William Alves

Personal information
- Full name: William Alves de Oliveira
- Date of birth: 7 December 1991 (age 34)
- Place of birth: Juiz de Fora, Brazil
- Height: 1.82 m (6 ft 0 in)
- Position: Forward

Team information
- Current team: Sreenidi Deccan
- Number: 7

Youth career
- 2009: Friburguense
- 2010: Botafogo

Senior career*
- Years: Team / Apps / (Gls)
- 2010–2012: Botafogo / 11 / (0)
- 2013: Trenčín / 32 / (9)
- 2014–2015: Žilina / 70 / (17)
- 2016: Kayserispor / 8 / (0)
- 2016–2019: Chaves / 84 / (20)
- 2019–2020: Al-Faisaly / 30 / (3)
- 2020–2021: Al-Fayha / 15 / (3)
- 2021: Chaves / 4 / (0)
- 2021–2022: Coritiba / 19 / (1)
- 2023: Ferroviário / 1 / (0)
- 2023–: Sreenidi Deccan / 44 / (12)

= William Alves (footballer, born 1991) =

Brazilian footballer

William Alves de Oliveira (born 7 December 1991) is a Brazilian professional footballer who plays as a forward for I-League club Sreenidi Deccan.

==Career==

===Botafogo===
William Alves started off career in known Brazilian club Botafogo. He made his debut for Botafogo in Copa Sudamericana match against Colombian Independiente Santa Fe. In this match William netted the equalizing goal. The match ended in a 1–1 draw.

===AS Trenčín===
William Alves came to AS Trenčín in winter 2012–13 and signed a three-and-a-half-year contract. He made his debut for AS Trenčín in a friendly match against Czech SFC Opava on 26 January 2013. On 2 March 2013, he made his competitive debut for Trenčín in the league game against Spartak Myjava, when he came on in 77th minute.

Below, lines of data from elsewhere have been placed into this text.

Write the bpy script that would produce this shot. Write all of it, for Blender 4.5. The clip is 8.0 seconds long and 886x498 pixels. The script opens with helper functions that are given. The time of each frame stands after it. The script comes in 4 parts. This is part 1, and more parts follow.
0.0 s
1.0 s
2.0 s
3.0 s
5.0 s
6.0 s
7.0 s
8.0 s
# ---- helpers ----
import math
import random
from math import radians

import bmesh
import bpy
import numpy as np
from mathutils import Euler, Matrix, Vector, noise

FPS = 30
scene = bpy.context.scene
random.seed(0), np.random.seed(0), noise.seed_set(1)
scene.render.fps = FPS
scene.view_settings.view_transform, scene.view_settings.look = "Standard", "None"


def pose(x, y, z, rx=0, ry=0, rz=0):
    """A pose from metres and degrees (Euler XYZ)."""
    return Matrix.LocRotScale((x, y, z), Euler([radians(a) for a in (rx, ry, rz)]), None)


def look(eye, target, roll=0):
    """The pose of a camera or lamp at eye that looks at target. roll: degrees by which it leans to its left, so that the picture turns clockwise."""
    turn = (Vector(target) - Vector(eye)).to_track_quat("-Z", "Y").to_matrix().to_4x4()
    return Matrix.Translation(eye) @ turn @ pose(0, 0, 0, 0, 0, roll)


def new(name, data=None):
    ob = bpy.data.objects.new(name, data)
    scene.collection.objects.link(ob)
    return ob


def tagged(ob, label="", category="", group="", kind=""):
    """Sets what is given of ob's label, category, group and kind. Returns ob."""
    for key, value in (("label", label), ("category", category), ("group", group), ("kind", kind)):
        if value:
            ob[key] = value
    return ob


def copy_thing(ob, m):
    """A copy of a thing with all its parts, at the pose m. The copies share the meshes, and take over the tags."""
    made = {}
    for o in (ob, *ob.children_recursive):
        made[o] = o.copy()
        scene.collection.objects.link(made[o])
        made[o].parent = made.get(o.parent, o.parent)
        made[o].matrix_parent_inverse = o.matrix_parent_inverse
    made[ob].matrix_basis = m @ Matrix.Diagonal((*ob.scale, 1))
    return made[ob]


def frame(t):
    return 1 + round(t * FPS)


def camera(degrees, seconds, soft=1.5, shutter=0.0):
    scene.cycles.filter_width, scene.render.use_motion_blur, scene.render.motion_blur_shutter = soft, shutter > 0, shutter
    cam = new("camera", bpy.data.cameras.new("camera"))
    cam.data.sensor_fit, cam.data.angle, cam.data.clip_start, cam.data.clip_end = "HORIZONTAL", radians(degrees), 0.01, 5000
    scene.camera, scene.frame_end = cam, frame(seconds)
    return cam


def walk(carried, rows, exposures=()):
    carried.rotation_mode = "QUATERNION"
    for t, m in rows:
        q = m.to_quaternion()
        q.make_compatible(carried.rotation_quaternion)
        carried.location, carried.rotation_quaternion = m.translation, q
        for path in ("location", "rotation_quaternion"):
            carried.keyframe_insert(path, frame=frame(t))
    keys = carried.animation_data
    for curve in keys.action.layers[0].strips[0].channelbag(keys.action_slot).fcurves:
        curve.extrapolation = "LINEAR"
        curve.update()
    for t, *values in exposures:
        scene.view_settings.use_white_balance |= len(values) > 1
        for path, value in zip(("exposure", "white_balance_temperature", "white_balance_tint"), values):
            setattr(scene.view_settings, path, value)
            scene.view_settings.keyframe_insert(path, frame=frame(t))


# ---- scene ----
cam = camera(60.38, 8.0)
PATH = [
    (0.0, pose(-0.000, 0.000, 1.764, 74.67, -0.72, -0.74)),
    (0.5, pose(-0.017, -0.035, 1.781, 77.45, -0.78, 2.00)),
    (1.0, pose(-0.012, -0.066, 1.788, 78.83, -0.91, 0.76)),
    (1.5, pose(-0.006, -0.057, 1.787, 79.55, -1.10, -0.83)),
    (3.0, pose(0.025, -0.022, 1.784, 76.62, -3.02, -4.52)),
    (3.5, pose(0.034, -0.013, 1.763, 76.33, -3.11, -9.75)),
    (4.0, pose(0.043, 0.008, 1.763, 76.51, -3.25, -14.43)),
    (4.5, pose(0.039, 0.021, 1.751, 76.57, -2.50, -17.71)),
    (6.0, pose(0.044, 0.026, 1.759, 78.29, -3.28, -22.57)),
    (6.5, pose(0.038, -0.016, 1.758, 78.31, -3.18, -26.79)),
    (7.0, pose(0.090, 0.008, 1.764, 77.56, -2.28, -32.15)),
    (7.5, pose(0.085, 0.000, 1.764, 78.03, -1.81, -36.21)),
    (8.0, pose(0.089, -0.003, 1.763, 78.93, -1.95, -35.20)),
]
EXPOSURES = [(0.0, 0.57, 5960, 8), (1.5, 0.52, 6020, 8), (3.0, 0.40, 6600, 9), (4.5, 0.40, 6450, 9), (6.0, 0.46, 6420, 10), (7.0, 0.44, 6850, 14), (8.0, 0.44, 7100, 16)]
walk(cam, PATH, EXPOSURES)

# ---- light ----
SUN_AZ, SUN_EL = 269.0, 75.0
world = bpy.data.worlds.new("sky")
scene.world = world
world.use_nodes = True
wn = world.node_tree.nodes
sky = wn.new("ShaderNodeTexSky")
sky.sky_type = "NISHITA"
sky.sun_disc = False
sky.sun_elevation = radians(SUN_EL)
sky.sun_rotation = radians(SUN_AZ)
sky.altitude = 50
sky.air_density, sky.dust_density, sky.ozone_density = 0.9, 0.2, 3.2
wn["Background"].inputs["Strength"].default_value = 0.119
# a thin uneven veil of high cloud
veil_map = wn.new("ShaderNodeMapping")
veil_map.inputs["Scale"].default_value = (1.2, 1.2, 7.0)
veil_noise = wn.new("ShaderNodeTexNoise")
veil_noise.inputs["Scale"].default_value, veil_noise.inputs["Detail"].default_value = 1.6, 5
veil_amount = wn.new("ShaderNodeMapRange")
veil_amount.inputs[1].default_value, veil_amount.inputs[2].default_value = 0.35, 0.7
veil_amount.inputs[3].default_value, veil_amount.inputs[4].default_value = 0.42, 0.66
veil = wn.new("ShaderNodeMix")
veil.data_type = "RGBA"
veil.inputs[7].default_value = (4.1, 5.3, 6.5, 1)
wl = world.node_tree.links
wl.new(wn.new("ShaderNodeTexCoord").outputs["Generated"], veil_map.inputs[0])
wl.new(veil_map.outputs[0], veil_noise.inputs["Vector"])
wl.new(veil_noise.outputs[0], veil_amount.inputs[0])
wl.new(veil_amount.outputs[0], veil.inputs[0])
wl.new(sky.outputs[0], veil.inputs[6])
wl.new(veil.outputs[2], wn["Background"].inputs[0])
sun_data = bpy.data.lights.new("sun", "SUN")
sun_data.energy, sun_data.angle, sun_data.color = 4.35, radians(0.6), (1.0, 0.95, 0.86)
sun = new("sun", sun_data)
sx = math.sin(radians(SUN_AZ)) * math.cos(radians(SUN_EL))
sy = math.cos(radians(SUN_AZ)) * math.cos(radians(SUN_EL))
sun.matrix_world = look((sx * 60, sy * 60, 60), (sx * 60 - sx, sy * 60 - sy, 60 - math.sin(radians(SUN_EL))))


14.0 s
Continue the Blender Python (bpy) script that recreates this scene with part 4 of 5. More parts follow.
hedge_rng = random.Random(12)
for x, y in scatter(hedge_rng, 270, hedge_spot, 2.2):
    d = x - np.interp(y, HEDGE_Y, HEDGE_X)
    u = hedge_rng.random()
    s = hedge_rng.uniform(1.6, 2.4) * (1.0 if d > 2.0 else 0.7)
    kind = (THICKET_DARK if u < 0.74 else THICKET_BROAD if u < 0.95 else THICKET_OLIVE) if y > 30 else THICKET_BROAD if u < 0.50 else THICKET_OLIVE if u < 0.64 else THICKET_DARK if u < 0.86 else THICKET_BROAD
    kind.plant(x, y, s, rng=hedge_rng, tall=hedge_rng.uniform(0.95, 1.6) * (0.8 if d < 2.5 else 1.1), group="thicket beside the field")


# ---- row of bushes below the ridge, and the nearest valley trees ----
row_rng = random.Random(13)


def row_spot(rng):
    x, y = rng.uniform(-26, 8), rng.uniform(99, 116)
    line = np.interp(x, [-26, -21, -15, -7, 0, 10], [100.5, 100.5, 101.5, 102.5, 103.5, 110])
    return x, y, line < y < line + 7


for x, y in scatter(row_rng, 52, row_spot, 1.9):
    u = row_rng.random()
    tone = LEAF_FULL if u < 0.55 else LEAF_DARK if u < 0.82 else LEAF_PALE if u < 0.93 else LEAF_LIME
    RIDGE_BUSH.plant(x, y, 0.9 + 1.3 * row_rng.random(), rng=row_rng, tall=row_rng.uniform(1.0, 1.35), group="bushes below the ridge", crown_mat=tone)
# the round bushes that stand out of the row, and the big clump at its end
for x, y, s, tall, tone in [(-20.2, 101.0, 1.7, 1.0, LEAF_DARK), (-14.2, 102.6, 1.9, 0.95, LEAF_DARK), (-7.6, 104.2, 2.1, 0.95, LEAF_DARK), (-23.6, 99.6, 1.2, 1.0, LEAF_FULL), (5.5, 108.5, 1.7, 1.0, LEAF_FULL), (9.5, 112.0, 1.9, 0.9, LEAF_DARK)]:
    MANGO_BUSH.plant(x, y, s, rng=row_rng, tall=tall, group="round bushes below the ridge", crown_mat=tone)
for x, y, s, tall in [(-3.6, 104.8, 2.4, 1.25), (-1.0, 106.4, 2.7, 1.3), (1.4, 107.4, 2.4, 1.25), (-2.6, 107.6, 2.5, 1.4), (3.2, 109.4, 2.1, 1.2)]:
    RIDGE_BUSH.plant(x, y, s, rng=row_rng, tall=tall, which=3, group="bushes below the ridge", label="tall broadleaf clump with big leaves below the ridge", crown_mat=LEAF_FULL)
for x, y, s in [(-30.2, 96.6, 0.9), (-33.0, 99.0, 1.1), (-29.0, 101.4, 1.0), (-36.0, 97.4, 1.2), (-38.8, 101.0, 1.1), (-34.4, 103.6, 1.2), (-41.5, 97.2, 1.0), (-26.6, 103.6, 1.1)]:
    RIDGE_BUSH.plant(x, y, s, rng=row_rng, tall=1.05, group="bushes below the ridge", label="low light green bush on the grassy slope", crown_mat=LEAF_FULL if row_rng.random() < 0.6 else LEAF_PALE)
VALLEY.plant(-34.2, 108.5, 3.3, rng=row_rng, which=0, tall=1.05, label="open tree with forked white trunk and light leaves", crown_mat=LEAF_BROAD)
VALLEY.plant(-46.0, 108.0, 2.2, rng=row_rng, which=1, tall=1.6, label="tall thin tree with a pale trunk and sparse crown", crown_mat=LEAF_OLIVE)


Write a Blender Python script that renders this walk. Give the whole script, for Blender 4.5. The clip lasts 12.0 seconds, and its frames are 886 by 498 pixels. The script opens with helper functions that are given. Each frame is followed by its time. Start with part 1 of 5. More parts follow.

In winter 2013–14, he left the club due to a disagreement between AS Trenčín and Botafogo.

===MŠK Žilina===
William Alves signed a three-year contract with fellow Corgoň liga club MŠK Žilina in January 2014. On 1 March, he scored a goal on his competitive debut for Žilina in a 2–1 league loss to his former club AS Trenčín. On 6 August 2015, he scored a 120th-minute goal against FC Vorskla that allowed Žilina to reach the play-off rounds of Europa League. Two weeks later, William scored a brace against Athletic Bilbao in the first leg of the Europa League play-off round, which Žilina won 3–2 after having been 2–0 down.

===Kayserispor===
In January 2016, William Alves was transferred to Turkish club Kayserispor.